Recorded information

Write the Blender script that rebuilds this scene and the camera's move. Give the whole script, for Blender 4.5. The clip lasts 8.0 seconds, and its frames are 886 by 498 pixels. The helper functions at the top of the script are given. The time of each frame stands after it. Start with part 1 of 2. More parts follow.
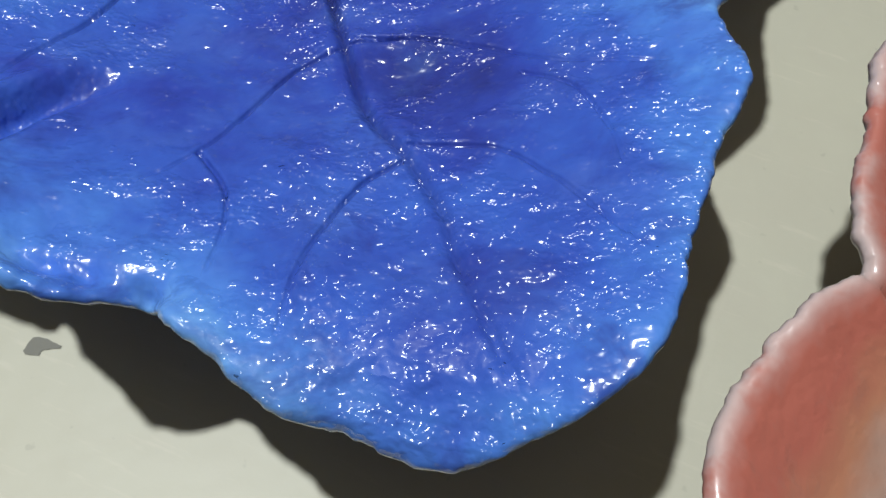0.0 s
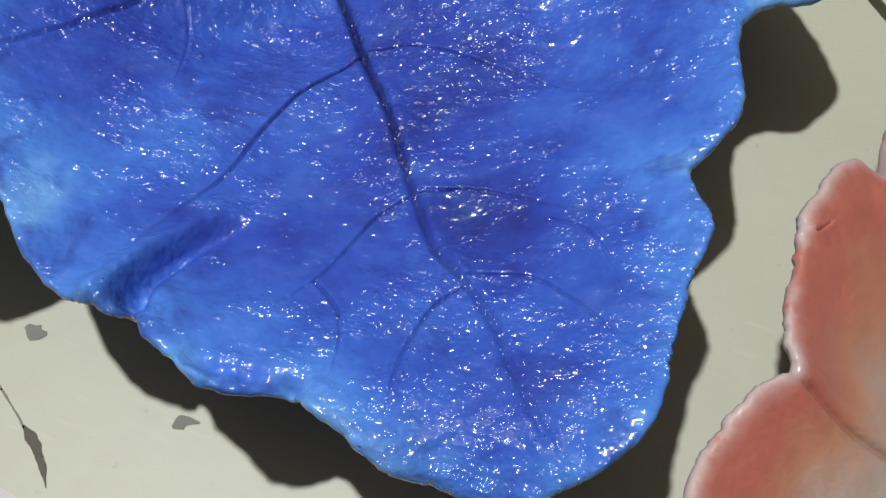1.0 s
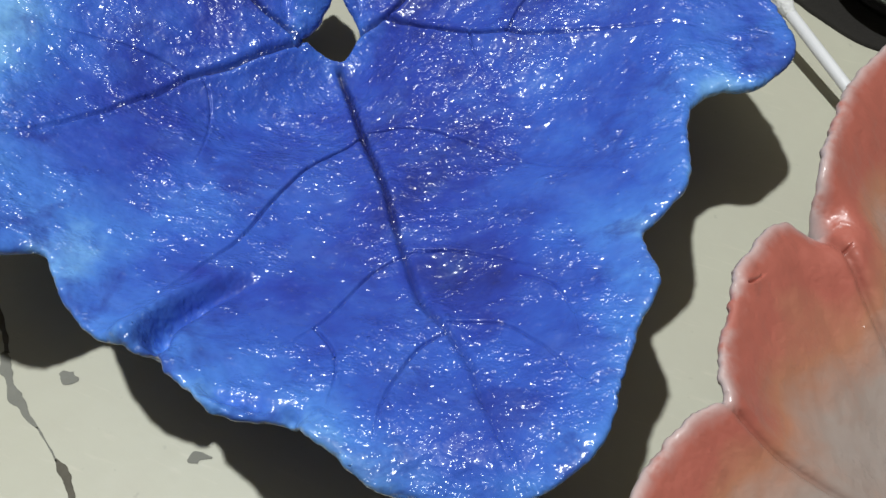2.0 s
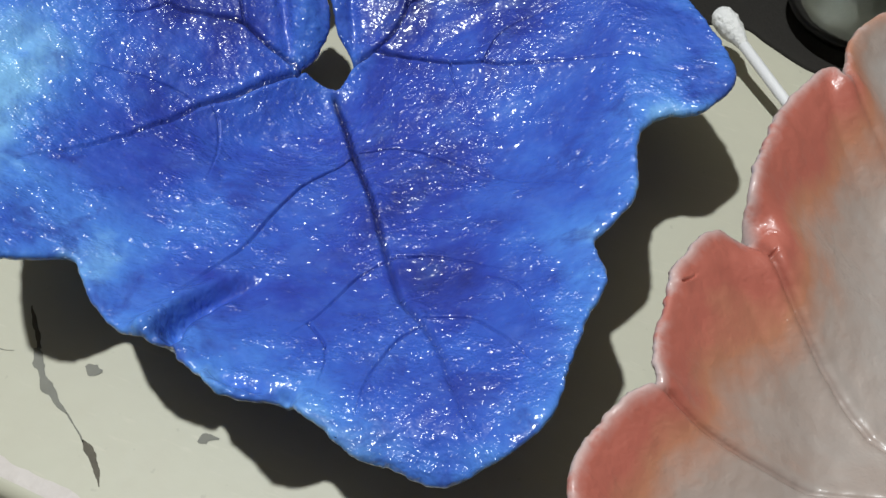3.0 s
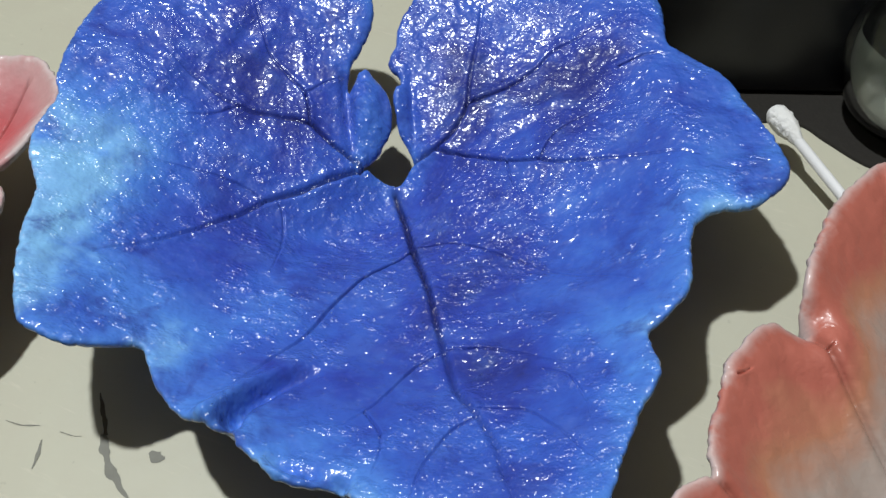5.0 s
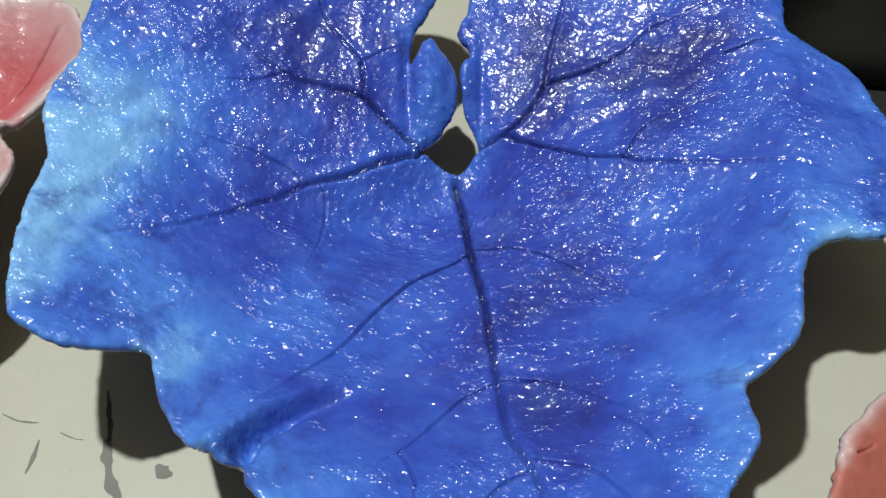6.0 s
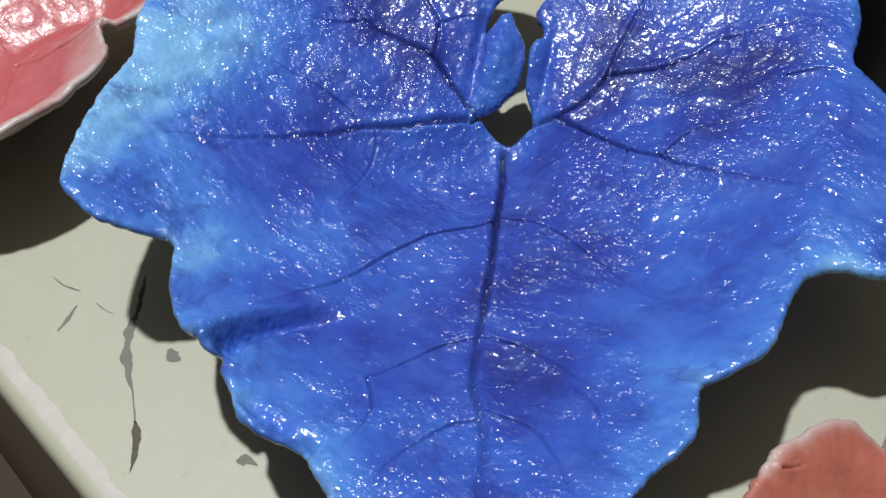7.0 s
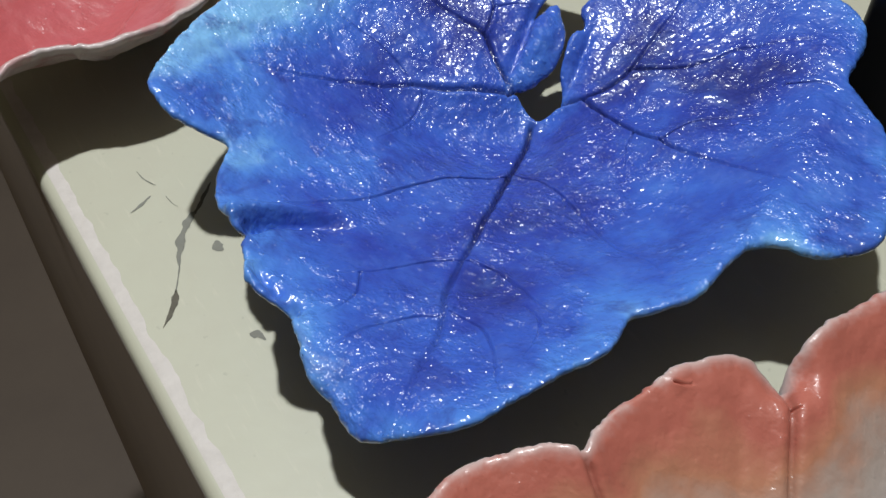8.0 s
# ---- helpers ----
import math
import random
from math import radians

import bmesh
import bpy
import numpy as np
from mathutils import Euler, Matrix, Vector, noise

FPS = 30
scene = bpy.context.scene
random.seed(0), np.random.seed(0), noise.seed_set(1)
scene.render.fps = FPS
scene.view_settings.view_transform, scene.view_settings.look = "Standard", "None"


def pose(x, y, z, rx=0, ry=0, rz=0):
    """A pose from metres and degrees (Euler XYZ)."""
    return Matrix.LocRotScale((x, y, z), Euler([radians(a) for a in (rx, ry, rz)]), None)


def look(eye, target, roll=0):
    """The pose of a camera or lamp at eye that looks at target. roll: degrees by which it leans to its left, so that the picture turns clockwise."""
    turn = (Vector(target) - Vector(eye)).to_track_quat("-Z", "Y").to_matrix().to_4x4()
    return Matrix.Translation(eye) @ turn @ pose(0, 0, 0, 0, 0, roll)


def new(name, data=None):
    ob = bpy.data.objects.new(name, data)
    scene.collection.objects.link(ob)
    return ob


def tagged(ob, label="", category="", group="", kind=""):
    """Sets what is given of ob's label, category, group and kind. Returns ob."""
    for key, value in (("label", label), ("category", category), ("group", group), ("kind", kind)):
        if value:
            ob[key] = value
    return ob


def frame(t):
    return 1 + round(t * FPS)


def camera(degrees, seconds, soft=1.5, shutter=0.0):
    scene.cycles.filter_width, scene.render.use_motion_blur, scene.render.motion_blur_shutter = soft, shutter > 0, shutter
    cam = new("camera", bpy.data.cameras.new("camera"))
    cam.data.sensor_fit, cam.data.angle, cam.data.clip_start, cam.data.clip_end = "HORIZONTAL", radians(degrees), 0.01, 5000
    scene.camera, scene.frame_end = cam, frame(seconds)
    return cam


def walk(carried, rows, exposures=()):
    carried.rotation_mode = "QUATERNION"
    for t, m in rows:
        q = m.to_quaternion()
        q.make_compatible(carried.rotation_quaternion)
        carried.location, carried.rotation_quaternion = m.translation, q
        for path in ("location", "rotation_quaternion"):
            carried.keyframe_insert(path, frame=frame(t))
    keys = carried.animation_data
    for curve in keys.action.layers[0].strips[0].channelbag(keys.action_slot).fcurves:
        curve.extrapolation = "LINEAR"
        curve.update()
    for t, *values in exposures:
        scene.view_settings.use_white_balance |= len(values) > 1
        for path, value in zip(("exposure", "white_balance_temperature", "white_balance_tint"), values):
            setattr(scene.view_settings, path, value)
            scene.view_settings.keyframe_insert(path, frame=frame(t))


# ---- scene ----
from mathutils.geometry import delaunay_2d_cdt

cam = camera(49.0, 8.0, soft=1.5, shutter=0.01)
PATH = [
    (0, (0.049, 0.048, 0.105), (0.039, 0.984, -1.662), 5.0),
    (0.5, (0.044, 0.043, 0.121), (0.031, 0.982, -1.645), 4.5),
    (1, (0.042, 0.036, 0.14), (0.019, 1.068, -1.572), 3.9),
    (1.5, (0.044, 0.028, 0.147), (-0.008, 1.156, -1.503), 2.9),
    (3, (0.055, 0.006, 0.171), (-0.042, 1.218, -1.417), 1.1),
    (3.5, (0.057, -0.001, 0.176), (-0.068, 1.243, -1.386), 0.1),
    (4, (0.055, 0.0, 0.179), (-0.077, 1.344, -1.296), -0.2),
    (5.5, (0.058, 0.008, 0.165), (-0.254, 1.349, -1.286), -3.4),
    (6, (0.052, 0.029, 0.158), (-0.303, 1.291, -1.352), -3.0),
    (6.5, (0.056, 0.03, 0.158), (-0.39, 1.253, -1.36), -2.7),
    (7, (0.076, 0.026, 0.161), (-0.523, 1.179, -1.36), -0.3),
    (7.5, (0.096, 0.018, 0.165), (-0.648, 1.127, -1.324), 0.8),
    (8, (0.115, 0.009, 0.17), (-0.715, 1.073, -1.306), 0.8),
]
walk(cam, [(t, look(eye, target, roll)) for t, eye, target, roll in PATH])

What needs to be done
Quote the material in full and exactly; do not carry over its pictures.

Solution
Write the Blender script that rebuilds this scene and the camera's move. Give the whole script, for Blender 4.5. The clip lasts 8.0 seconds, and its frames are 886 by 498 pixels. The helper functions at the top of the script are given. The time of each frame stands after it. Start with part 1 of 2. More parts follow.
0.0 s
1.0 s
2.0 s
3.0 s
5.0 s
6.0 s
7.0 s
8.0 s
# ---- helpers ----
import math
import random
from math import radians

import bmesh
import bpy
import numpy as np
from mathutils import Euler, Matrix, Vector, noise

FPS = 30
scene = bpy.context.scene
random.seed(0), np.random.seed(0), noise.seed_set(1)
scene.render.fps = FPS
scene.view_settings.view_transform, scene.view_settings.look = "Standard", "None"


def pose(x, y, z, rx=0, ry=0, rz=0):
    """A pose from metres and degrees (Euler XYZ)."""
    return Matrix.LocRotScale((x, y, z), Euler([radians(a) for a in (rx, ry, rz)]), None)


def look(eye, target, roll=0):
    """The pose of a camera or lamp at eye that looks at target. roll: degrees by which it leans to its left, so that the picture turns clockwise."""
    turn = (Vector(target) - Vector(eye)).to_track_quat("-Z", "Y").to_matrix().to_4x4()
    return Matrix.Translation(eye) @ turn @ pose(0, 0, 0, 0, 0, roll)


def new(name, data=None):
    ob = bpy.data.objects.new(name, data)
    scene.collection.objects.link(ob)
    return ob


def tagged(ob, label="", category="", group="", kind=""):
    """Sets what is given of ob's label, category, group and kind. Returns ob."""
    for key, value in (("label", label), ("category", category), ("group", group), ("kind", kind)):
        if value:
            ob[key] = value
    return ob


def frame(t):
    return 1 + round(t * FPS)


def camera(degrees, seconds, soft=1.5, shutter=0.0):
    scene.cycles.filter_width, scene.render.use_motion_blur, scene.render.motion_blur_shutter = soft, shutter > 0, shutter
    cam = new("camera", bpy.data.cameras.new("camera"))
    cam.data.sensor_fit, cam.data.angle, cam.data.clip_start, cam.data.clip_end = "HORIZONTAL", radians(degrees), 0.01, 5000
    scene.camera, scene.frame_end = cam, frame(seconds)
    return cam


def walk(carried, rows, exposures=()):
    carried.rotation_mode = "QUATERNION"
    for t, m in rows:
        q = m.to_quaternion()
        q.make_compatible(carried.rotation_quaternion)
        carried.location, carried.rotation_quaternion = m.translation, q
        for path in ("location", "rotation_quaternion"):
            carried.keyframe_insert(path, frame=frame(t))
    keys = carried.animation_data
    for curve in keys.action.layers[0].strips[0].channelbag(keys.action_slot).fcurves:
        curve.extrapolation = "LINEAR"
        curve.update()
    for t, *values in exposures:
        scene.view_settings.use_white_balance |= len(values) > 1
        for path, value in zip(("exposure", "white_balance_temperature", "white_balance_tint"), values):
            setattr(scene.view_settings, path, value)
            scene.view_settings.keyframe_insert(path, frame=frame(t))


# ---- scene ----
from mathutils.geometry import delaunay_2d_cdt

cam = camera(49.0, 8.0, soft=1.5, shutter=0.01)
PATH = [
    (0, (0.049, 0.048, 0.105), (0.039, 0.984, -1.662), 5.0),
    (0.5, (0.044, 0.043, 0.121), (0.031, 0.982, -1.645), 4.5),
    (1, (0.042, 0.036, 0.14), (0.019, 1.068, -1.572), 3.9),
    (1.5, (0.044, 0.028, 0.147), (-0.008, 1.156, -1.503), 2.9),
    (3, (0.055, 0.006, 0.171), (-0.042, 1.218, -1.417), 1.1),
    (3.5, (0.057, -0.001, 0.176), (-0.068, 1.243, -1.386), 0.1),
    (4, (0.055, 0.0, 0.179), (-0.077, 1.344, -1.296), -0.2),
    (5.5, (0.058, 0.008, 0.165), (-0.254, 1.349, -1.286), -3.4),
    (6, (0.052, 0.029, 0.158), (-0.303, 1.291, -1.352), -3.0),
    (6.5, (0.056, 0.03, 0.158), (-0.39, 1.253, -1.36), -2.7),
    (7, (0.076, 0.026, 0.161), (-0.523, 1.179, -1.36), -0.3),
    (7.5, (0.096, 0.018, 0.165), (-0.648, 1.127, -1.324), 0.8),
    (8, (0.115, 0.009, 0.17), (-0.715, 1.073, -1.306), 0.8),
]
walk(cam, [(t, look(eye, target, roll)) for t, eye, target, roll in PATH])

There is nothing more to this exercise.